The first question might be cast as a hypothesis testing question (though it's not the only way to take it). On the second question, the paper by Hartigan&Hartigan says

"The dip test measures multimodality in a sample by the maximum difference, over all sample points, between the empirical distribution function, and the unimodal distribution function that minimizes that maximum difference."

-- that statistic appears to be a perfectly reasonable measure of the extent of deviation from unimodality. As for whether the size of difference matters, that's harder to say without knowing the application - you might be better placed to judge it (or to identify some other measure that you can say whether it matters with).

What I want to know is whether my simulation fed with the same input distribution but with one parameter changed (what I've plotted) leads to qualitatively different output distributions, particularly if the system has a different number of modes of operation.

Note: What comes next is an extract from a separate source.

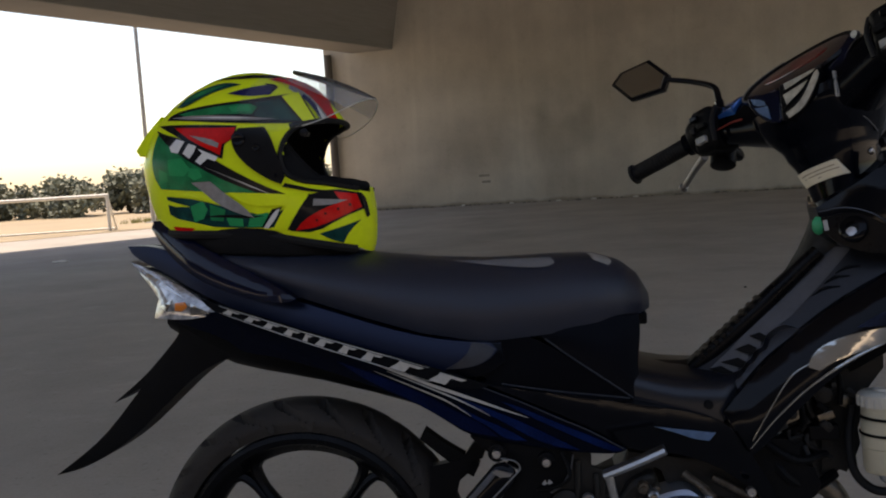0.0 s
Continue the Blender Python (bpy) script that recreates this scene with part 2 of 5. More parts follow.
    def stain(x0, x1, z0, z1, soft, wob, tone, fac):
        """A water stain of its own shape, ragged by noise."""
        nonlocal c
        off = times(times(wobble, 0.5, "SUBTRACT"), wob)
        xx, zz = times(sep.outputs[0], off, "ADD"), times(sep.outputs[2], off, "ADD")
        mask = times(times(step(xx, x0 - soft, x0 + soft), step(xx, x1 + soft, x1 - soft)), times(step(zz, z0 - soft, z0 + soft), step(zz, z1 + soft, z1 - soft)))
        x = n.new("ShaderNodeMix")
        x.data_type, x.blend_type = "RGBA", "MULTIPLY"
        l.new(times(mask, fac), x.inputs[0])
        l.new(c, x.inputs[6])
        x.inputs[7].default_value = (*tone, 1)
        c = x.outputs[2]

    stain(15.15, 16.35, 0.55, 6.0, 0.17, 1.1, (0.74, 0.72, 0.70), 0.8)
    stain(15.15, 15.45, 0.75, 3.0, 0.15, 0.7, (0.80, 0.78, 0.76), 0.55)
    stain(16.05, 16.6, 1.3, 1.9, 0.22, 0.9, (0.74, 0.72, 0.70), 0.6)
    stain(15.42, 15.52, 1.95, 3.2, 0.05, 0.4, (1.5, 1.45, 1.35), 0.6)
    stain(3.1, 4.4, 0.85, 1.95, 0.22, 1.3, (0.76, 0.75, 0.74), 0.72)
    stain(3.5, 4.1, 0.0, 0.9, 0.12, 0.5, (0.82, 0.81, 0.80), 0.6)
    stain(1.2, 2.6, 0.9, 1.75, 0.32, 1.2, (0.78, 0.77, 0.765), 0.55)
    stain(20.3, 20.7, 1.9, 6.0, 0.12, 0.6, (0.70, 0.68, 0.64), 0.7)
    stain(19.6, 20.2, 0.5, 1.6, 0.12, 0.8, (0.78, 0.76, 0.73), 0.6)
    stain(-3.0, 60.0, -0.2, 0.05, 0.05, 0.25, (0.45, 0.42, 0.38), 0.8)
    l.new(c, b.inputs["Base Color"])
    b.inputs["Roughness"].default_value = 0.88
    bp = n.new("ShaderNodeBump")
    bp.inputs["Strength"].default_value, bp.inputs["Distance"].default_value = 0.4, 0.01
    l.new(noise_at((1, 1, 1), 18, 6), bp.inputs["Height"])
    l.new(bp.outputs[0], b.inputs["Normal"])
    return m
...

Since you're interested in a two-sample comparison of number of modes, it might even be possible to modify a statistic for the one-sample case to be used for the two-sample case.

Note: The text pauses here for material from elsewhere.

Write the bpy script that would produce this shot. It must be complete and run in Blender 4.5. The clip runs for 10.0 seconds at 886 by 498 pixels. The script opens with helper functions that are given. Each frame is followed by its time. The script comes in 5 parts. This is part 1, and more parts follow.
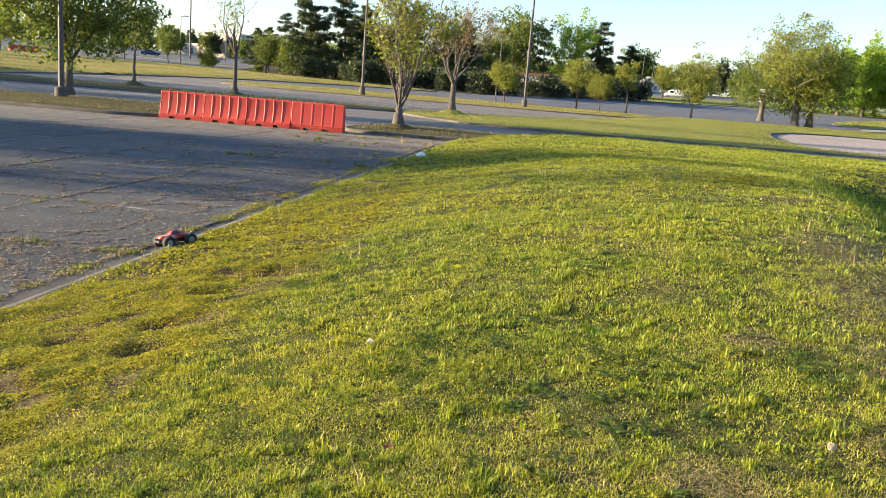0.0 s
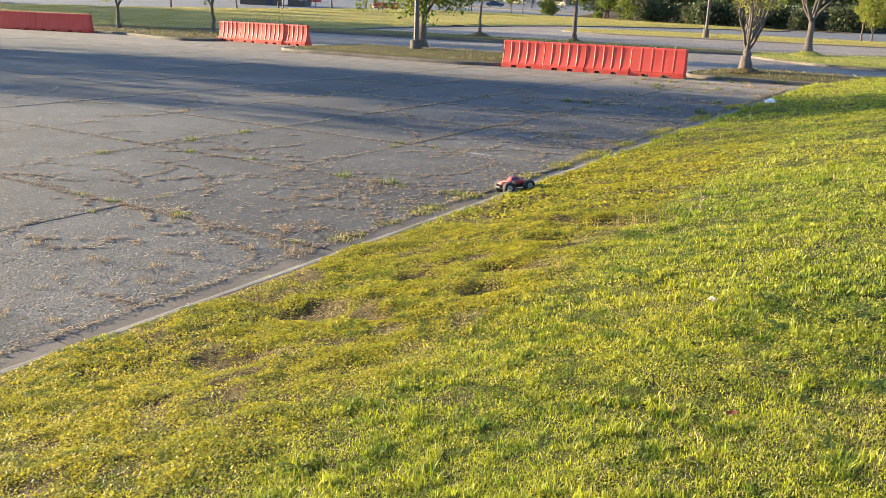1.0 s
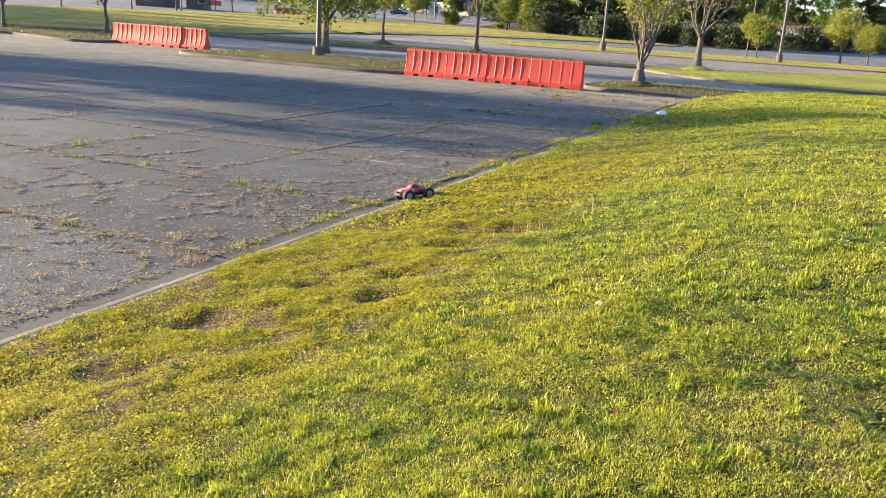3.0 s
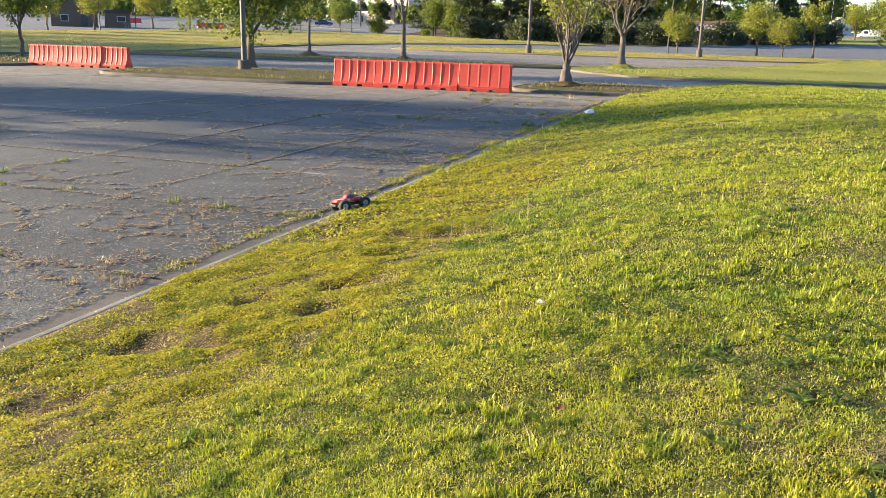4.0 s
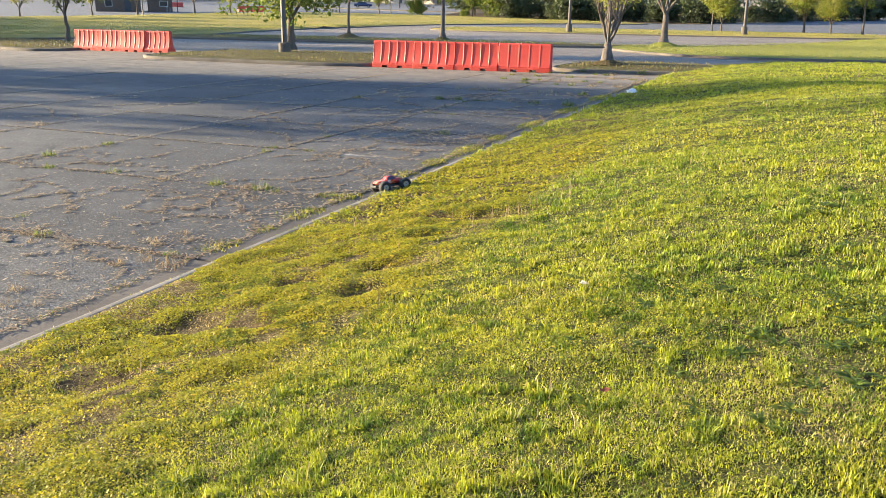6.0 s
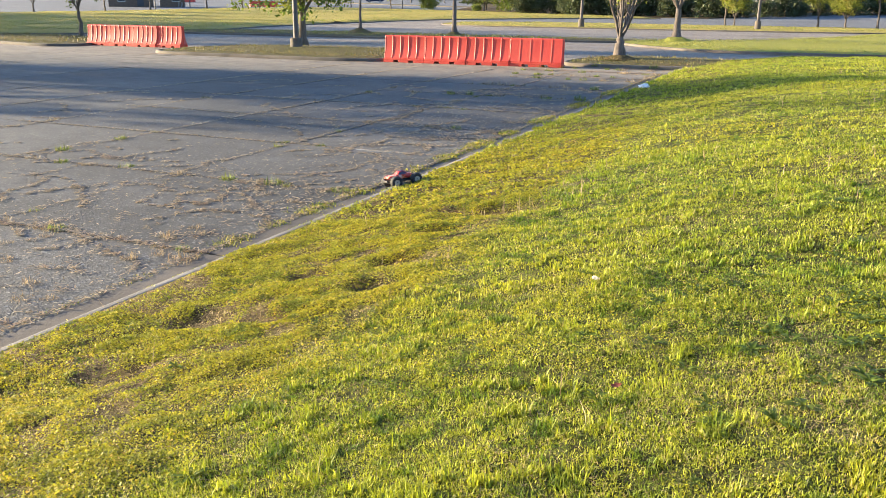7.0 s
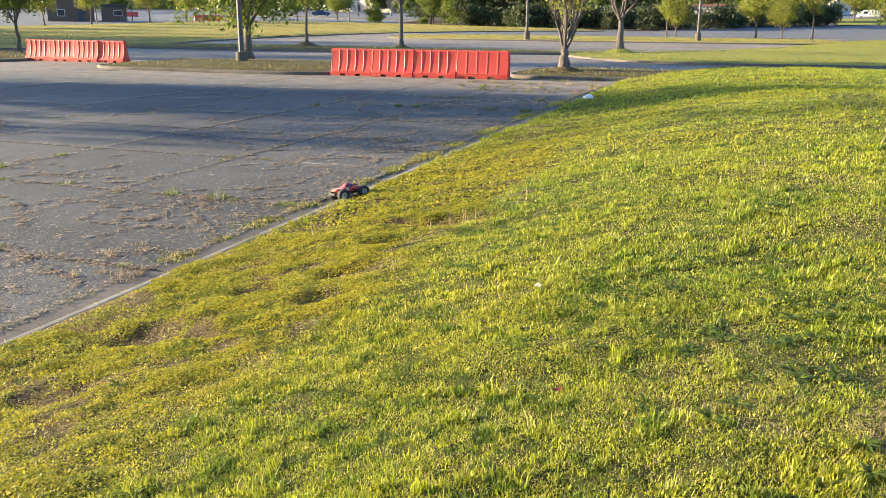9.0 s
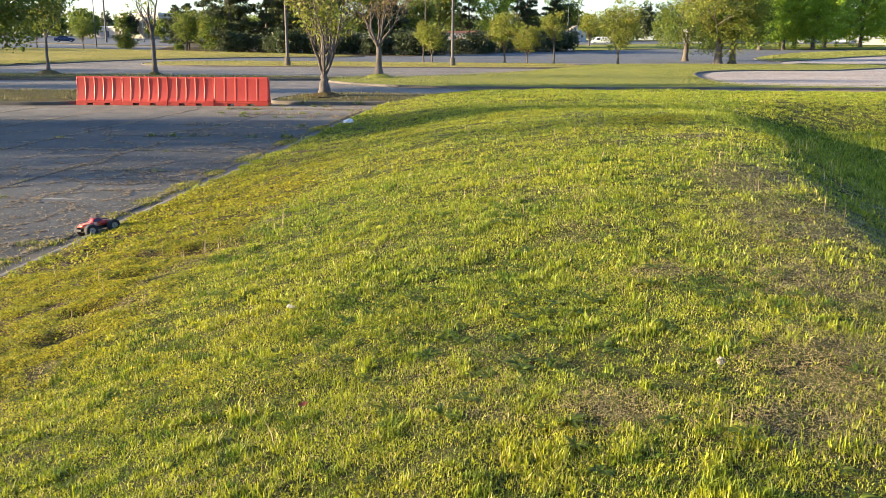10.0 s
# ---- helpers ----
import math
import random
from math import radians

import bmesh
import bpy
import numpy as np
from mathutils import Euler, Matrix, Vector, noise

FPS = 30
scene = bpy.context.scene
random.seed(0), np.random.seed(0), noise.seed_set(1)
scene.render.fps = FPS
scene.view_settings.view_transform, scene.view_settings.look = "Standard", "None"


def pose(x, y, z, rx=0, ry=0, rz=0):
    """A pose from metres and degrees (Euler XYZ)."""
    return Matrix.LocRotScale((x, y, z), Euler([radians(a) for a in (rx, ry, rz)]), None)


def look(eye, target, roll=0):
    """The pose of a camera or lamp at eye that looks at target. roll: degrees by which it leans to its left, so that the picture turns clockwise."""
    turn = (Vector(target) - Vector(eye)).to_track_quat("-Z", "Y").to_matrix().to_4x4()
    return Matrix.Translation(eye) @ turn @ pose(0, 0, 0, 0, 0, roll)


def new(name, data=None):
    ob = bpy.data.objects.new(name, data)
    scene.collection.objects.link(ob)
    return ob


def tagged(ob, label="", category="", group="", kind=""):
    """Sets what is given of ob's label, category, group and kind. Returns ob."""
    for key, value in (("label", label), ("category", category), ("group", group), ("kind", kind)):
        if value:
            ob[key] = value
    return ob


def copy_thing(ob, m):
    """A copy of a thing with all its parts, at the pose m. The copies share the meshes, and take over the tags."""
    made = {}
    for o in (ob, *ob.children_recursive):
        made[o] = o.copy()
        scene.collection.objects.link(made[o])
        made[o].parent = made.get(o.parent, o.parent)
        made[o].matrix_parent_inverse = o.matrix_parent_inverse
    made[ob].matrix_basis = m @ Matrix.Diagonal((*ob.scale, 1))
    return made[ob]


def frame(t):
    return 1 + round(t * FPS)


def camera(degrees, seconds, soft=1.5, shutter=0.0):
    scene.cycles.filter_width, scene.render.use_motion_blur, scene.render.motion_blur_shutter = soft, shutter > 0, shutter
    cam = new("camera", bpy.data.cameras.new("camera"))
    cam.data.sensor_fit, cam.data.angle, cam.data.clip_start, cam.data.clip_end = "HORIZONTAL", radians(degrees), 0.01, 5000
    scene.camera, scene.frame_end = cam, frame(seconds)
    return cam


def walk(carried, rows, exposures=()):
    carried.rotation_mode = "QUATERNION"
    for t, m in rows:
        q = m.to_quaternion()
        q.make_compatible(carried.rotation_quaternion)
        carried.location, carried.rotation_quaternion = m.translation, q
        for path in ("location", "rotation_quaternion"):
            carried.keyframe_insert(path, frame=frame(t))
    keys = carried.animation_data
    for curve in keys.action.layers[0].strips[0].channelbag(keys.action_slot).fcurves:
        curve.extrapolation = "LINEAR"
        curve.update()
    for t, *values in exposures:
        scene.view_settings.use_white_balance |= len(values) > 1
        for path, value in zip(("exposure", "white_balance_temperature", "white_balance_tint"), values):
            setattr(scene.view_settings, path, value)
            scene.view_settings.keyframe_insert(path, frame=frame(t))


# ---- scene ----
cam = camera(55.05, 10.0, soft=0.5)
PATH = [
    (0.0, pose(0.004, -0.022, 2.432, 78.59, -4.49, 9.76)),
    (0.3, pose(-0.015, -0.010, 2.427, 78.08, -5.15, 14.58)),
    (0.5, pose(-0.034, 0.008, 2.423, 77.20, -4.93, 18.46)),
    (0.7, pose(-0.046, 0.010, 2.417, 75.20, -3.25, 24.53)),
    (1.0, pose(-0.080, 0.020, 2.419, 73.88, -1.92, 31.72)),
    (1.5, pose(-0.066, 0.014, 2.425, 73.53, -2.35, 32.73)),
    (2.0, pose(-0.038, 0.003, 2.424, 73.71, -3.02, 29.45)),
    (2.5, pose(-0.026, 0.016, 2.426, 73.55, -3.54, 27.24)),
    (3.0, pose(-0.008, 0.014, 2.429, 74.69, -3.43, 25.48)),
    (4.3, pose(-0.008, 0.008, 2.424, 75.29, -1.05, 20.15)),
    (4.5, pose(-0.016, 0.017, 2.414, 75.15, -0.77, 20.45)),
    (5.0, pose(-0.027, 0.033, 2.412, 74.73, -0.68, 21.47)),
    (5.5, pose(-0.030, 0.027, 2.408, 74.44, -0.59, 22.26)),
    (6.0, pose(-0.033, 0.030, 2.411, 74.09, -0.56, 23.19)),
    (7.5, pose(-0.034, 0.030, 2.408, 73.71, -0.46, 23.97)),
    (8.0, pose(-0.023, 0.030, 2.413, 73.72, -0.52, 23.21)),
    (8.5, pose(-0.001, 0.029, 2.412, 73.86, -0.24, 22.11)),
    (9.0, pose(0.019, 0.015, 2.406, 74.61, -0.28, 20.50)),
    (9.3, pose(0.055, -0.039, 2.406, 75.47, -0.93, 14.12)),
    (9.5, pose(0.072, -0.040, 2.413, 75.61, -0.72, 9.95)),
    (9.7, pose(0.108, -0.038, 2.404, 75.94, -0.94, 7.92)),
    (10.0, pose(0.215, -0.079, 2.414, 76.33, -0.28, 5.02)),
]
walk(cam, PATH, exposures=[(0.0, 1.98), (0.5, 2.1), (1.0, 2.3), (2.0, 2.4), (4.5, 2.25), (6.0, 2.38), (7.5, 2.43), (9.0, 2.34), (9.5, 2.13), (10.0, 2.06)])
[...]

One way to approach that occurs to me, which is a form of resampling.

Compute the difference in dip-test statistics for the two samples. That's your measure of the effect.

You could do bootstrapping, for example, to estimate the standard error or to build a confidence interval for the difference in dip statistics. Given the difference in location, you might try resampling within-samples. A test might be based off whether the confidence interval covers 0. You might want to do some simulation to see whether the coverage of such an interval is reasonable, and whether techniques for esitmating/reducing bias might help.

Another alternative way to bootstrap might be to have some estimates of location and scale and resample standardized residuals, if you regard the shapes as being the same under the null.


Yet another alternative might be to consider a model that might be suitable for the distributional shape if it were unimodal, and then treat the two samples as finite mixtures of such distributions (location or scale mixtures, if either are indicated by your knowledge of the problem); then you'd have some difference in estimated number of components as a measure.

That's a little less specific than I'd like to be, but it's at least a starting point.